** The task **
Using the entries below, return word for word the lines from the one containing "More parts follow." up to and including the last.
-------- Data lines --------
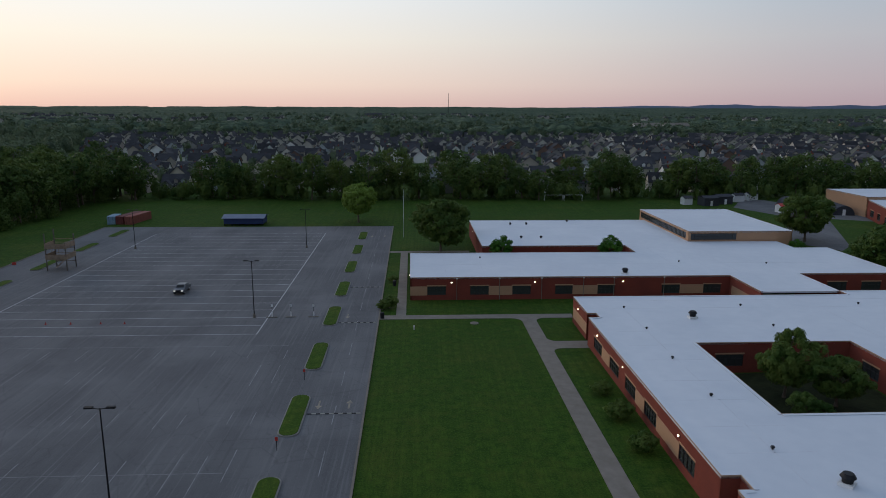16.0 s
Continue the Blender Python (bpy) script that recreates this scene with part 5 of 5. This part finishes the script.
# ==== on the roofs and walls ====
def vent(kind, x, y, z, turn=0.0, size=1.0):
    m = SITE @ pose(x, y, z, 0, 0, turn) @ Matrix.Scale(size, 4)
    if kind == "fan":
        t = thing("roof_fan", "dark mushroom roof fan on a white curb", "roof fan", m, "roof fans")
        part("curb", boxes((-0.6, -0.6, -0.02, 0.6, 0.6, 0.3)), M["coping"], t)
        bm = bmesh.new()
        add_tube(bm, (0, 0, 0.3), (0, 0, 0.75), 0.45, 0.5, 14)
        part("drum", bm, M["dark"], t)
        bm = bmesh.new()
        add_tube(bm, (0, 0, 0.8), (0, 0, 1.15), 0.68, 0.45, 14)
        part("cap", bm, M["dark"], t)
    elif kind == "hatch":
        t = thing("roof_hatch", "flat dark roof unit on a low curb", "roof unit", m, "roof units")
        part("curb", boxes((-0.9, -0.7, -0.02, 0.9, 0.7, 0.35)), M["dark"], t)
        part("lid", boxes((-1.05, -0.85, 0.35, 1.05, 0.85, 0.5)), M["dark"], t)
    elif kind == "unit":
        t = thing("roof_duct", "dark roof duct with a fan housing", "roof unit", m, "roof ducts")
        part("base", boxes((-0.5, -0.5, -0.02, 0.5, 0.5, 0.3)), M["dark"], t)
        bm = bmesh.new()
        add_tube(bm, (0, 0, 0.3), (0, 0, 1.5), 0.28, 0.25, 10)
        part("flue", bm, M["dark"], t)
        bm = bmesh.new()
        add_tube(bm, (0.1, 0, 0.75), (1.1, 0.2, 0.6), 0.3, 0.25, 10)
        part("duct", bm, M["dark"], t)
        part("motor", boxes((0.9, -0.2, -0.02, 1.5, 0.5, 0.55)), M["dark"], t)
    elif kind == "pipe":
        t = thing("vent_pipe", "thin dark vent pipe on the roof", "pipe", m, "vent pipes")
        bm = bmesh.new()
        add_tube(bm, (0, 0, -0.02), (0, 0, 1.3), 0.09, 0.09, 8)
        part("pipe", bm, M["dark"], t)
    else:
        t = thing("roof_vent", "small dark roof vent cap", "roof vent", m @ Matrix.Scale(1.7 if y > 230 else 0.95, 4), "roof vents")
        bm = bmesh.new()
        add_tube(bm, (0, 0, -0.02), (0, 0, 0.22), 0.12, 0.12, 8)
        part("neck", bm, M["dark"], t)
        bm = bmesh.new()
        add_tube(bm, (0, 0, 0.2), (0, 0, 0.36), 0.24, 0.16, 8)
        part("cap", bm, M["dark"], t)


for kind, spots in (("fan", ((49, 168), (43.1, 120.1), (85.2, 168.9), (84.6, 120.4), (82.4, 75.6), (64, 88.9), (47.3, 197))),
                    ("hatch", ((72.6, 141.2), (64.9, 36.9))),
                    ("unit", ((62.7, 58.5), (61.9, 42.4), (58.7, 12.4), (58.0, 87.3))),
                    ("pipe", ((69.3, 139.1), (66.0, 28.5), (60.3, 16.5))),
                    ("cap", ((39.9, 173.7), (40, 162.9), (39.3, 150.8), (59.7, 174.4), (59.6, 163.6), (39.3, 139), (39.9, 126.6), (80, 174.7), (72.8, 126.2), (85.2, 126.6),
                             (88.7, 150.4), (88.6, 138.3), (104.7, 150.9), (85.1, 112.1), (82.2, 101.2), (66.6, 54.9), (66.4, 47.3), (59.2, 44.5), (62, 30.5), (60.8, 68.2), (71.6, 67.9),
                             (58.6, 55.6), (65.2, 29.8), (61.2, 82.7), (59.8, 79.1), (32.7, 255), (37.2, 254.9), (32.6, 234.8), (37.6, 234.7), (49.7, 259.5), (20, 212), (62, 207), (80, 205)))):
    for i, (x, y) in enumerate(spots):
        vent(kind, x, y, ROOF - 0.02, i * 40)
vent("fan", 168, 262, 6.08)
for i, (x, y) in enumerate(((160, 250), (166, 248), (172, 252), (180, 256), (184, 249), (191, 255), (196, 248))):
    vent(("unit", "hatch", "unit", "pipe")[i % 4], x, y, 6.08, i * 70, 1.1 if i % 2 else 1.4)
for i, (x, y) in enumerate(((160, 225), (175, 230), (185, 222))):
    vent("hatch", x, y, 5.58, i * 50)
vent("fan", 140, 140, 6.48)


def wall_lamp(x, y, z, nx, ny):
    t = thing("wall_lamp", "small lit wall lamp on the brick wall", "wall lamp", SITE @ pose(x, y, z, 0, 0, math.degrees(math.atan2(-nx, ny)) + 180), "wall lamps")
    part("housing", boxes((-0.16, -0.08, -0.02, 0.16, 0.0, 0.24)), M["dark"], t)
    part("lens", boxes((-0.11, -0.17, 0.03, 0.11, -0.08, 0.18)), M["lamp"], t)


for x in (48.9, 67.5):
    wall_lamp(x, 108.47, 3.45, 0, -1)
for y in (112.5, 131.5, 150.5, 163.0, 176.5):
    wall_lamp(32.77 if 122 < y < 168 else 33.17, y, 3.4, -1, 0)
for x in (12.9, 29.0, 46.3):
    wall_lamp(x, 194.97, 3.4, 0, -1)
for y in (87, 70.4, 60.2, 37, 19):
    wall_lamp(53.67 if 28 < y < 74 else (54.77 if y > 76 else 54.17), y, 3.5, -1, 0)
wall_lamp(57.6, 9.77, 3.4, 0, -1)
wall_lamp(21.77, 250, 3.4, -1, 0)
wall_lamp(4.87, 201, 3.4, -1, 0)
for x in (13.9, 22.2, 30.4, 38.6, 44.6, 54.5):
    t = thing("downpipe", "pale rainwater pipe on the brick wall", "downpipe", SITE @ pose(x, 194.9, 0), "downpipes")
    part("pipe", boxes((-0.05, -0.05, 0, 0.05, 0.07, ROOF - 0.1)), M["concrete"], t)
    part("head", boxes((-0.14, -0.09, ROOF - 0.35, 0.14, 0.07, ROOF - 0.1)), M["coping"], t)
# doors in the recesses
for x, y in ((34.56, 169.8), (34.56, 120.8), (56.36, 75.5), (56.16, 27.2)):
    t = thing("door", "dark glazed double door in a brick recess", "door", SITE @ pose(x, y, 0), "school doors")
    for s in (-1, 1):
        leaf = part("leaf", boxes((-0.05, s * 0.46 - 0.45, 0.02, 0.0, s * 0.46 + 0.45, 2.15)), M["frame"], t)
        part("pane", boxes((-0.06, s * 0.46 - 0.3, 0.9, -0.05, s * 0.46 + 0.3, 1.95)), M["glass"], leaf)
        part("handle", boxes((-0.12, s * 0.1 - 0.02, 0.9, -0.05, s * 0.1 + 0.02, 1.2)), M["coping"], leaf)
for x, y, w, d, h, turn, mat, lab in ((111.5, 326, 3.4, 3.0, 2.6, 10, "siding", "small grey garden shed with white door"), (119, 323.5, 6, 5, 3.0, 8, "greyroof", "grey storage shed behind the hall"),
                                      (126.5, 328, 6, 5, 3.0, 8, "greyroof", "grey storage shed behind the hall"), (135.5, 334, 5, 2.6, 2.6, 20, "coping", "white trailer behind the hall"),
                                      (143, 338, 5, 2.6, 2.6, 20, "coping", "white trailer behind the hall"), (138, 304.5, 3.6, 3.6, 2.5, 5, "siding", "small booth with a red roof")):
    t = thing("outbuilding", lab, "shed", SITE @ pose(x, y, 0, 0, 0, turn), "outbuildings")
    part("body", gable_body(-w / 2, w / 2, -d / 2, d / 2, h, 0.7, True), M[mat], t)
    part("roof", gable_roof(-w / 2, w / 2, -d / 2, d / 2, h, 0.7, True, 0.2, 0.1), M["red_sign"] if "booth" in lab else M["greyroof"], t)
    part("door", boxes((-0.5, -d / 2 - 0.03, 0, 0.5, -d / 2, 2.0)), M["coping"], t)
for x, y, turn in ((157, 303, 80), (148, 318, 70)):
    t = thing("arched_shelter", "rounded grey shelter behind the school", "shelter", SITE @ pose(x, y, 0, 0, 0, turn), "shelters")
    bm = bmesh.new()
    prof = [(3.6 * math.cos(k * math.pi / 10), 3.4 * math.sin(k * math.pi / 10)) for k in range(11)]
    rings = [[bm.verts.new((e, p, z)) for p, z in prof] for e in (-6, 6)]
    bm.faces.new(rings[0][::-1]), bm.faces.new(rings[1])
    for i in range(10):
        bm.faces.new((rings[0][i], rings[0][i + 1], rings[1][i + 1], rings[1][i]))
    part("shell", bm, M["greyroof"], t)
    part("door", boxes((-6.04, -0.5, 0, -6.0, 0.5, 2.1)), M["coping"], t)

# ==== far landmarks ====
mast = thing("radio_mast", "thin lattice radio mast on the horizon", "mast", pose(112, 2900, 0))
for a in range(3):
    bm = bmesh.new()
    c, s_ = math.cos(a * 2.094), math.sin(a * 2.094)
    add_tube(bm, (c * 2.2, s_ * 2.2, 0), (c * 0.5, s_ * 0.5, 92), 0.5, 0.35, 5)
    part("leg", bm, M["dark"], mast)
for k in range(12):
    part("brace", boxes((-1.6 + 0.1 * k, -1.6 + 0.1 * k, 6 + 7 * k, 1.6 - 0.1 * k, 1.6 - 0.1 * k, 6.5 + 7 * k)), M["dark"], mast)
for x, y, w, d, h, mat, lab in ((330, 1060, 40, 14, 11, "coping", "white apartment block among far trees"), (378, 1075, 36, 14, 11, "coping", "white apartment block among far trees"),
                                (-150, 2300, 55, 24, 10, "tan", "long tan warehouse among far woods"), (700, 1150, 60, 20, 9, "tan", "low tan building among far trees"),
                                (820, 1120, 50, 20, 9, "tan", "low tan building among far trees"), (-620, 1250, 40, 14, 9, "coping", "pale building among far trees")):
    t = thing("far_building", lab, "building", pose(x, y, 0, 0, 0, 6), "far buildings")
    part("wall", gable_body(-w / 2, w / 2, -d / 2, d / 2, h, d * 0.3, True), M[mat], t)
    part("roof", gable_roof(-w / 2, w / 2, -d / 2, d / 2, h, d * 0.3, True, 0.6, 0.4), M["greyroof" if mat != "coping" else "concrete"], t)
    for k in range(int(w / 6)):
        part("window", boxes((-w / 2 + 2 + k * 6, -d / 2 - 0.05, h * 0.55, -w / 2 + 4.5 + k * 6, -d / 2, h * 0.8)), M["glass"], t)
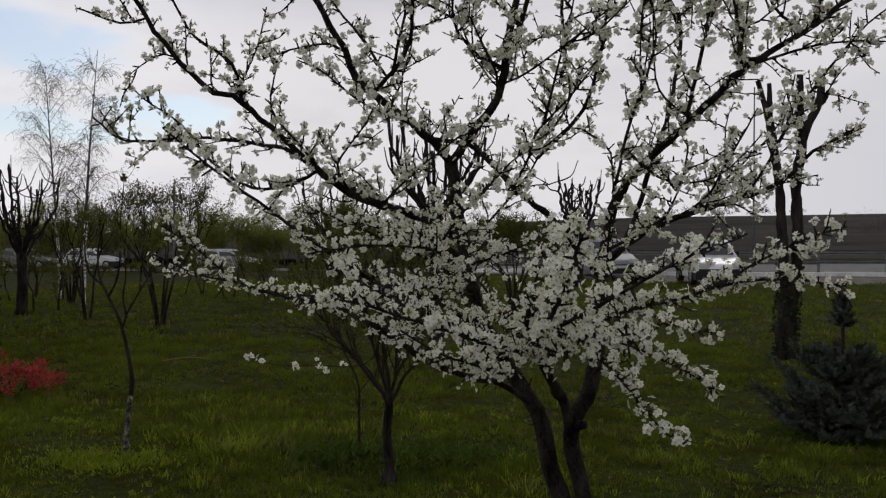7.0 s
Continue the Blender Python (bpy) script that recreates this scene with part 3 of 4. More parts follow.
limb("branch", 0.012, 0.008, 0.5, 0.5, (-0.38, 0.22, 1.99), (-0.32, 0.30, 1.94), (-0.18, 0.35, 1.92), (-0.09, 0.35, 1.84), (-0.01, 0.30, 1.74))
limb("branch", 0.004, 0.002, 0.9, 0.6, (-1.06, -0.10, 2.10), (-1.13, -0.10, 2.15), (-1.24, -0.05, 2.14), (-1.26, -0.05, 2.05))
limb("branch", 0.006, 0.003, 0.9, 0.6, (-0.08, 0.10, 2.04), (-0.10, 0.05, 2.12), (-0.15, 0.00, 2.21), (-0.21, -0.05, 2.32))
limb("branch", 0.005, 0.002, 0.9, 0.6, (-0.05, 0.05, 2.08), (0.05, -0.05, 2.15), (0.17, -0.15, 2.22), (0.24, -0.20, 2.28))
limb("branch", 0.006, 0.0025, 0.9, 0.6, (-0.01, 0.15, 1.89), (0.11, 0.05, 2.01), (0.21, -0.05, 2.14), (0.23, -0.10, 2.21))
limb("branch", 0.007, 0.003, 0.9, 0.6, (0.28, 0.02, 1.73), (0.31, 0.00, 1.91), (0.36, -0.05, 2.08), (0.38, -0.10, 2.21), (0.36, -0.10, 2.35))
limb("branch", 0.005, 0.003, 0.9, 0.6, (0.63, -0.08, 2.09), (0.64, -0.10, 2.19), (0.62, -0.10, 2.31))
limb("branch", 0.005, 0.002, 0.9, 0.6, (-0.46, 0.18, 2.04), (-0.39, 0.10, 2.15), (-0.37, 0.00, 2.27))
limb("branch", 0.006, 0.0025, 1, 0.9, (-0.58, 0.10, 1.73), (-0.61, 0.00, 1.82), (-0.52, -0.10, 1.92), (-0.48, -0.15, 1.98))
limb("branch", 0.006, 0.0025, 1, 0.9, (-0.45, 0.10, 1.69), (-0.39, 0.00, 1.79), (-0.26, -0.10, 1.85), (-0.19, -0.15, 1.93))
limb("branch", 0.006, 0.0025, 1, 0.9, (-0.69, 0.05, 1.81), (-0.75, 0.00, 1.91), (-0.81, -0.05, 1.99), (-0.78, -0.10, 2.13))
limb("branch", 0.006, 0.0025, 0.9, 0.8, (0.40, 0.05, 1.83), (0.51, 0.10, 1.76), (0.67, 0.10, 1.81), (0.78, 0.10, 1.93))
limb("branch", 0.006, 0.0025, 0.9, 0.8, (0.61, 0.20, 1.67), (0.64, 0.10, 1.80), (0.69, 0.05, 1.90), (0.73, 0.00, 2.00))
limb("branch", 0.006, 0.0025, 0.9, 0.8, (0.82, 0.30, 1.73), (0.82, 0.20, 1.84), (0.90, 0.15, 1.97), (0.89, 0.10, 2.07))
limb("branch", 0.006, 0.0025, 0.9, 0.8, (0.43, 0.10, 1.61), (0.48, 0.00, 1.73), (0.48, -0.10, 1.87))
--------
** Exercise output **
Continue the Blender Python (bpy) script that recreates this scene with part 3 of 4. More parts follow.
limb("branch", 0.012, 0.008, 0.5, 0.5, (-0.38, 0.22, 1.99), (-0.32, 0.30, 1.94), (-0.18, 0.35, 1.92), (-0.09, 0.35, 1.84), (-0.01, 0.30, 1.74))
limb("branch", 0.004, 0.002, 0.9, 0.6, (-1.06, -0.10, 2.10), (-1.13, -0.10, 2.15), (-1.24, -0.05, 2.14), (-1.26, -0.05, 2.05))
limb("branch", 0.006, 0.003, 0.9, 0.6, (-0.08, 0.10, 2.04), (-0.10, 0.05, 2.12), (-0.15, 0.00, 2.21), (-0.21, -0.05, 2.32))
limb("branch", 0.005, 0.002, 0.9, 0.6, (-0.05, 0.05, 2.08), (0.05, -0.05, 2.15), (0.17, -0.15, 2.22), (0.24, -0.20, 2.28))
limb("branch", 0.006, 0.0025, 0.9, 0.6, (-0.01, 0.15, 1.89), (0.11, 0.05, 2.01), (0.21, -0.05, 2.14), (0.23, -0.10, 2.21))
limb("branch", 0.007, 0.003, 0.9, 0.6, (0.28, 0.02, 1.73), (0.31, 0.00, 1.91), (0.36, -0.05, 2.08), (0.38, -0.10, 2.21), (0.36, -0.10, 2.35))
limb("branch", 0.005, 0.003, 0.9, 0.6, (0.63, -0.08, 2.09), (0.64, -0.10, 2.19), (0.62, -0.10, 2.31))
limb("branch", 0.005, 0.002, 0.9, 0.6, (-0.46, 0.18, 2.04), (-0.39, 0.10, 2.15), (-0.37, 0.00, 2.27))
limb("branch", 0.006, 0.0025, 1, 0.9, (-0.58, 0.10, 1.73), (-0.61, 0.00, 1.82), (-0.52, -0.10, 1.92), (-0.48, -0.15, 1.98))
limb("branch", 0.006, 0.0025, 1, 0.9, (-0.45, 0.10, 1.69), (-0.39, 0.00, 1.79), (-0.26, -0.10, 1.85), (-0.19, -0.15, 1.93))
limb("branch", 0.006, 0.0025, 1, 0.9, (-0.69, 0.05, 1.81), (-0.75, 0.00, 1.91), (-0.81, -0.05, 1.99), (-0.78, -0.10, 2.13))
limb("branch", 0.006, 0.0025, 0.9, 0.8, (0.40, 0.05, 1.83), (0.51, 0.10, 1.76), (0.67, 0.10, 1.81), (0.78, 0.10, 1.93))
limb("branch", 0.006, 0.0025, 0.9, 0.8, (0.61, 0.20, 1.67), (0.64, 0.10, 1.80), (0.69, 0.05, 1.90), (0.73, 0.00, 2.00))
limb("branch", 0.006, 0.0025, 0.9, 0.8, (0.82, 0.30, 1.73), (0.82, 0.20, 1.84), (0.90, 0.15, 1.97), (0.89, 0.10, 2.07))
limb("branch", 0.006, 0.0025, 0.9, 0.8, (0.43, 0.10, 1.61), (0.48, 0.00, 1.73), (0.48, -0.10, 1.87))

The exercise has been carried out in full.